AGI
Dall’inizio dell’anno in Iraq sono stati scarcerati circa quattromila detenuti, centossessanta dei quali oggi stesso: lo ha rivendicato il vice primo ministro Hussein al-Shahristani, intervenendo alla cerimonia di liberazione di questi ultimi, nell’apparente tentativo di placare le proteste contro il governo guidato dal premier Nouri al-Maliki, sciita come Shahristani, in corso nell’intero Paese dalla fine di dicembre a opera della minoranza sunnita, che denuncia di essere sistematicamente discriminata dalle autorità, e tra le cui rivendicazioni c’è proprio il rilascio dei prigionieri.
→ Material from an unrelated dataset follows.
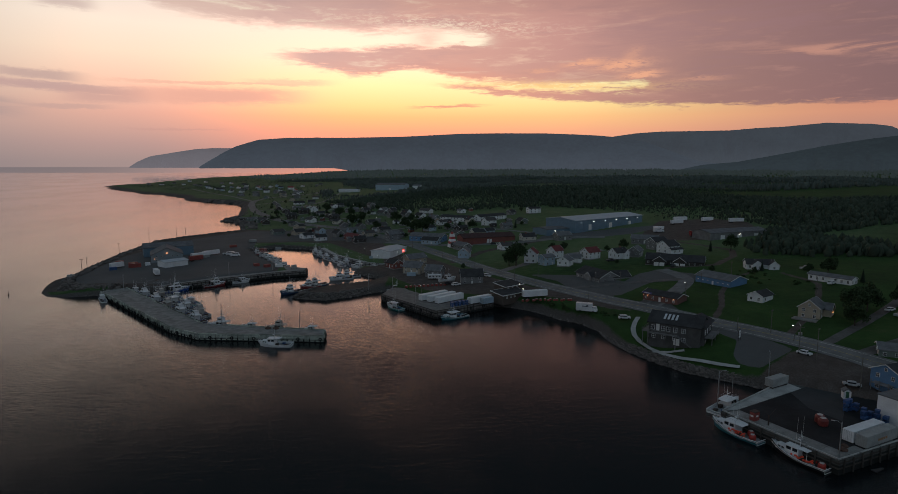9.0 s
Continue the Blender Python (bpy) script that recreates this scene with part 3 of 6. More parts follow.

Il vice di Maliki ha quindi aggiunto che gli ex reclusi potranno fare richiesta di un indennizzo, qualora fossero stati tenuti in carcere senza essere colpevoli di alcun reato. È il caso di una delle persone liberate oggi, il cinquantenne Najeh Ali Shimmar, sposato e padre di due figlie, rimasto in cella per quasi un decennio senza che a suo carico si sia mai tenuto un processo.
“Sto vivendo un sogno”, ha commentato l’uomo. “Non ci credevo finché non sono uscito da dietro le mura del penitenziario. Shimmar fu arrestato nell’ottobre 2003 dalle truppe americane per presunta violazione del coprifuoco allora in vigore a al-Madain, cittadina situata una quindicina di chilometri a sud di Baghdad. Due anni dopo fu consegnato alle forze irachene, che lo accusarono di tre omicidi che non poteva aver commesso, essendo rinchiuso. Attese quindi otto anni prima di comparire davanti a un giudice. “Persino lui rimase sconcertato, e decise di rilasciarmi immediatamente”, ha raccontato. Commentando la sua vicenda, il vice premier ha assicurato che “adesso la magistratura sta collaborando con noi per porre fine a casi del genere e semplificare le relative procedure”.